Numerical and streaming analyses of centrality measures on graphs
MetadataShow full item record
Graph data represent information about entities (vertices) and the relationships or connections between them (edges). In real-world networks today, new data are constantly being produced, leading to the notion of dynamic graphs. When analyzing large graphs, a common problem of interest is to identify the most important vertices in a graph, which can be done using centrality metrics. This dissertation presents novel advances in the field of graph analysis by providing numerical and streaming techniques that help us better understand how to compute centrality measures. Several centrality measures are calculated by solving a linear system but since these linear systems are large, iterative solvers are often used as an alternate method to approximate the solution. We relate the two research areas of numerical accuracy and data mining by understanding how the error in a solver affects the relative ranking of vertices in a graph.
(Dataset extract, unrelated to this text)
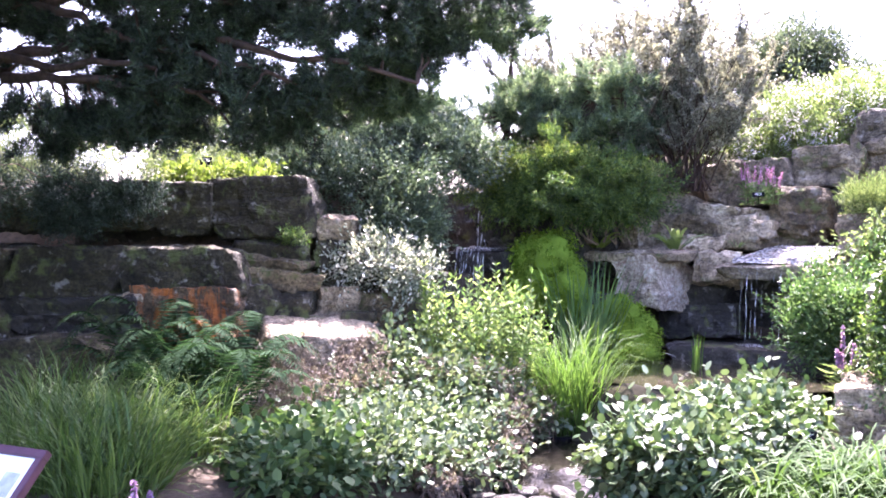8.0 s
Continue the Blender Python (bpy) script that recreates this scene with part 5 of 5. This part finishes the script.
for x, y, s, h in ((-2.95, 5.5, 0.36, 0.62), (-2.65, 5.7, 0.30, 0.6), (-3.15, 5.2, 0.30, 0.55), (-2.9, 5.9, 0.3, 0.7), (-3.0, 5.0, 0.26, 0.42), (-2.75, 5.3, 0.28, 0.5), (-3.25, 5.45, 0.26, 0.7), (-2.45, 6.0, 0.26, 0.5),
                   (-1.6, 6.25, 0.28, 0.42), (-1.5, 5.95, 0.28, 0.36), (-1.42, 5.5, 0.26, 0.3), (-1.35, 5.05, 0.24, 0.26), (-1.85, 6.4, 0.3, 0.6), (-2.15, 6.25, 0.3, 0.55), (-1.6, 6.5, 0.26, 0.5)):
    dry_plant(x, y, s, h)
for x, y, s, h in ((-2.15, 6.0, 0.42, 0.30), (-1.85, 5.55, 0.42, 0.24), (-2.4, 5.55, 0.42, 0.26), (-2.2, 5.15, 0.40, 0.22), (-1.55, 5.25, 0.34, 0.2), (-2.7, 6.1, 0.34, 0.34), (-1.85, 6.35, 0.34, 0.28), (-1.6, 4.85, 0.34, 0.18), (-2.55, 5.85, 0.36, 0.32),
                   (-1.85, 5.05, 0.36, 0.2), (-2.75, 5.5, 0.34, 0.3), (-1.95, 5.8, 0.36, 0.26), (-1.5, 5.75, 0.3, 0.22), (-1.98, 6.25, 0.36, 0.50), (-2.35, 6.15, 0.38, 0.52), (-2.7, 6.25, 0.34, 0.56), (-1.65, 6.55, 0.26, 0.36)):
    z = gz(x, y)
    pads = [(x, y, z + h * 0.6, s, s * 0.9, h * 0.55)]
    ob = shrub("ground_cover", "crinkled pale-topped green leafy ground cover", "plant", pads, 1150, 0.062, 0.042, L_BROAD, base=(x, y, z), group="ground cover", big=True, stems=18, stem_r=0.004, stem_mat=STEM, up=0.25, wild=0.9, per=5, clump=0.06, rough=0.5, sprigs=26)
    single_leaves(ob, pads, 125, 0.064, 0.62, L_BROAD_ONE, wild=1.05)
for x, y in ((-2.55, 4.95), (-2.3, 4.75), (-2.05, 4.9), (-2.62, 5.2), (-2.1, 4.55), (-1.85, 4.65), (-2.4, 4.5), (-1.9, 4.25), (-1.6, 4.35), (-2.2, 4.25), (-1.72, 4.0)):
    z = gz(x, y)
    ob = shrub("round_leaved_plant", "glossy green round-leaved plant", "plant", [(x, y, z + 0.12, 0.24, 0.22, 0.13)], 420, 0.075, 0.066, L_BERG, base=(x, y, z), group="round-leaved plants", big=True, stems=18, stem_r=0.005, stem_mat=STEM, up=0.3, per=3, clump=0.05)
    single_leaves(ob, [(x, y, z + 0.14, 0.25, 0.23, 0.13)], 120, 0.062, 0.9, L_BERG_ONE)
tuft("grass_clump", "bright green arching grass clump by the water", "grass", -1.40, 6.85, 0.21, 460, 1.06, 0.0105, L_GRASS, z=0.0, arch=0.58, splay=0.12, wild=0.13, single=280)
tuft("reeds", "stiff dark green iris reeds by the moss", "reed", -1.97, 8.02, 0.22, 95, 1.0, 0.024, L_REED, z=0.42, arch=0.14, splay=0.26, single=95)
tuft("reeds", "few bright water reeds in the pond", "reed", -0.85, 8.0, 0.10, 9, 0.40, 0.02, L_GRASS, z=0.42, arch=0.2, splay=0.4, single=9)
for x, y, s in ((-0.18, 6.70, 0.40), (0.18, 6.9, 0.38), (-0.30, 6.3, 0.32), (0.05, 6.35, 0.36), (0.26, 6.62, 0.28), (-0.22, 5.85, 0.32), (0.15, 5.9, 0.30), (0.0, 7.1, 0.34), (-0.15, 5.5, 0.28), (0.2, 5.5, 0.26)):
    z = gz(x, y)
    pads = [(x, y, z + 0.20, s, s * 0.85, 0.22)]
    ob = shrub("broad_leaved_plant", "mound of broad glossy pale green leaves", "plant", pads, 900, 0.08, 0.058, L_GLOSS, base=(x, y, z), group="broad-leaved plants", big=True, stems=22, stem_r=0.005, stem_mat=STEM, up=0.1, wild=0.7, per=4, clump=0.06)
    single_leaves(ob, pads, 280, 0.076, 0.66, L_GLOSS_ONE, wild=1.1)
for x, y in ((0.85, 6.1), (1.05, 6.4), (1.2, 6.1), (0.6, 5.75), (0.85, 6.6), (0.95, 5.8)):
    tuft("strappy_clump", "arching pale green strappy clump", "plant", x, y, 0.15, 120, 0.62, 0.018, L_STRAP, arch=1.9, splay=1.1, group="strappy clumps", single=110)
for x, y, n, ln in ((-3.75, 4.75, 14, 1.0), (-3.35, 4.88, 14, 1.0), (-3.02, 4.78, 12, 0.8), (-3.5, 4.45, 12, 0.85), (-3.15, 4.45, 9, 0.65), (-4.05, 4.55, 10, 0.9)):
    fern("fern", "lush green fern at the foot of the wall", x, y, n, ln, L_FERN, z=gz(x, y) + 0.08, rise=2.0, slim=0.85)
for x, y in ((-3.25, 4.0), (-3.55, 4.2), (-3.85, 4.1), (-3.0, 4.3), (-3.35, 3.65), (-3.7, 3.7), (-3.05, 3.7), (-4.1, 3.85), (-2.7, 3.6), (-2.95, 3.3), (-2.45, 3.3), (-3.3, 3.25)):
    tuft("meadow_grass", "long green grass by the wall", "grass", x, y, 0.28, 300, 0.74, 0.012, L_MEADOW, arch=0.5, splay=0.4, wild=0.34, group="long grass")
# turf by the boulder
n = 9000
P = np.stack((rng.uniform(1.7, 4.2, n), rng.uniform(5.2, 6.75, n), np.zeros(n)), 1)
P[:, 2] = ground_z(P[:, 0], P[:, 1]) - 0.005
turf = thing("turf_grass", (2.8, 6.0, 0.05), "short mown grass beside the boulder", "grass", kind="stuff")
part("grass_mass", (*blades(P, rng.normal(size=(n, 3)) * 0.35 + UP, 0.06 * rng.uniform(0.6, 1.3, n), 0.006, 0.5, 4), L_GRASS), turf, kind="stuff")
# Grass in dark fern green, with the shadow at the shrub's foot in its colour.
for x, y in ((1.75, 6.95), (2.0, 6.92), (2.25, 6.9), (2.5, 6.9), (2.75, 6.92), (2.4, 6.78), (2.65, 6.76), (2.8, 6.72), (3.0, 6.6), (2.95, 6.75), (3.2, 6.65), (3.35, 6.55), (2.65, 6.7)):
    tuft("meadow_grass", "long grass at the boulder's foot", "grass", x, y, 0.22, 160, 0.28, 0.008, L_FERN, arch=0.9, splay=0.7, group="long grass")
# stones in the stream
for i, (x, y, s) in enumerate(((-1.15, 6.02, 0.13), (-0.85, 5.98, 0.16), (-1.35, 5.95, 0.12), (-0.65, 6.05, 0.1), (-1.05, 5.62, 0.1), (-1.4, 5.5, 0.16), (-0.75, 5.45, 0.12), (-1.2, 5.35, 0.09), (-0.95, 5.3, 0.13), (-0.65, 5.65, 0.09), (-1.25, 5.75, 0.08), (-0.8, 5.75, 0.11), (-1.1, 5.1, 0.1), (-0.7, 5.15, 0.12), (-2.6, 4.75, 0.14), (-2.75, 4.95, 0.1))):
    z = gz(x, y)
    rock(x, y, max(z, -0.22) - 0.02, s * 2, s * 1.4, s * 0.8 + 0.04, rng.uniform(0, 180), mat=STONE_WET_SHADED if x > -2 else STONE, label="small wet stone in the stream" if x > -2 else "small stone on bare soil", seed=200 + i, k=3, name="stream_stone", group="stream stones", rough=0.5)
pot = thing("plant_pot", (-1.40, 6.62, -0.06), "black plastic pot at the base of the grass", "pot")
part("rim", (*tubes([[(-1.40, 6.66, -0.06), (-1.40, 6.66, 0.03)]], [(0.09, 0.10)], 16), LABEL_BLACK, True), pot)

# ---- labels and the information board ----
plant_label(0.57, 6.53, 0.30, tall=0.3, turn=0)
plant_label(3.10, 8.1, 1.73, turn=-10, tall=0.12)
plant_label(3.18, 7.82, 1.50, turn=-10, tall=0.3)
plant_label(1.01, 9.12, 2.13, w=0.10, turn=15, tall=0.35)
plant_label(1.94, 6.70, 0.36, w=0.15, h=0.09, turn=-5, tall=0.3, tilt=16)
plant_label(-0.36, 6.30, 0.02, turn=15, tall=0.22)
plant_label(-4.82, 5.85, 2.29, turn=38, tall=0.28)
plant_label(-0.95, 9.62, 2.0, turn=20, tall=0.1, tilt=55)
plant_label(0.26, 7.96, 0.29, turn=15, tall=0.25)



def info_board():
    """A lectern panel: maroon frame, pale panel with picture and text bars, two legs."""
    tr, along, down = Vector((-0.641, 1.937, 0.85)), Vector((-0.972, -0.234, 0)).normalized(), Vector((0.168, -0.685, -0.711)).normalized()
    up = along.cross(down).normalized()
    if up.z < 0:
        up = -up
    ob = thing("information_board", tr + along * 0.45 - Vector((0, 0, 0.8)), "slanted information board with a maroon frame", "sign")
    M = Matrix((along, down, up)).transposed().to_4x4()
    M.translation = tr

    def bar(name, a0, a1, d0, d1, h0, h1, mat, parent, bevel=0.0):
        bm = bmesh.new()
        bmesh.ops.create_cube(bm, size=1)
        bmesh.ops.scale(bm, vec=(a1 - a0, d1 - d0, h1 - h0), verts=bm.verts)
        bmesh.ops.translate(bm, vec=((a0 + a1) / 2, (d0 + d1) / 2, (h0 + h1) / 2), verts=bm.verts)
        if bevel:
            bmesh.ops.bevel(bm, geom=bm.edges[:], offset=bevel, segments=2, affect="EDGES")
        bm.transform(M)
        bmesh.ops.recalc_face_normals(bm, faces=bm.faces)
        me = bpy.data.meshes.new(name)
        bm.to_mesh(me)
        bm.free()
        me.materials.append(mat)
        return part(name, me, parent)

    w, d, f = 0.9, 0.6, 0.035
    for a0, a1, d0, d1 in ((0, w, 0, f), (0, w, d - f, d), (0, f, f, d - f), (w - f, w, f, d - f)):
        bar("frame", a0, a1, d0, d1, -0.02, 0.012, MAROON, ob, 0.003)
    p = bar("panel", f, w - f, f, d - f, -0.015, 0.0, PANEL, ob)
    for i in range(9):
        x0, y0 = f + 0.03 + 0.09 * i, 0.10 + 0.05 * (i % 3)
        bar("picture_patch", x0, x0 + 0.075, y0, y0 + 0.10, 0.0, 0.001, INK_GREEN if i % 2 else INK_BLUE, p)
    for i in range(5):
        bar("text_bar", 0.08, 0.75 - 0.05 * (i % 2), 0.34 + 0.035 * i, 0.352 + 0.035 * i, 0.0, 0.001, INK_BLUE, p)
    for a in (0.15, 0.75):
        t = tr + along * a + down * 0.3
        part("leg", (*tubes([[(t.x, t.y, 0.03), (t.x, t.y, t.z - 0.02)]], [(0.025, 0.025)], 10), MAROON, True), ob)


info_board()

for x, y, z, s in ((-0.6, 10.9, 2.6, 0.4), (-2.1, 10.6, 2.5, 0.5), (-3.0, 10.3, 2.45, 0.55), (-3.9, 9.6, 2.4, 0.55), (-1.5, 10.9, 2.65, 0.4), (-5.6, 6.9, 2.25, 0.5), (-5.0, 7.35, 2.3, 0.5), (-6.5, 6.7, 2.2, 0.5), (-6.0, 7.6, 2.4, 0.55)):
    shrub("bank_shrub", "mixed green growth on the upper bank", "shrub", [(x, y, z, s, s * 0.7, s * 0.6)], 3600, 0.06, 0.028, L_FAR, base=(x, y, gz(x, y)), group="bank shrubs", stems=12)

bent = thing("bent_leaf", (-1.05, 8.05, 0.45), "pale bent reed leaf over the water", "leaf")
part("blade", (*blades(np.array(((-0.92, 8.05, 0.45),)), np.array(((-0.62, -0.7, 0.62),)), 0.32, 0.05, 0.25), P_WHITE), bent)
To calculate the centrality values of vertices in a dynamic graph, the most naive method is to recompute the scores from scratch every time the graph is changed, but as the graph size grows larger this recomputation is computationally infeasible. We present four dynamic algorithms for updating different centrality metrics in evolving networks. All dynamic algorithms are faster than their static counterparts while maintaining good quality of the centrality scores. This dissertation concludes by applying methods discussed for the computation of centrality metrics to community detection, and we present a new algorithm for identifying local communities in a dynamic graph using personalized centrality.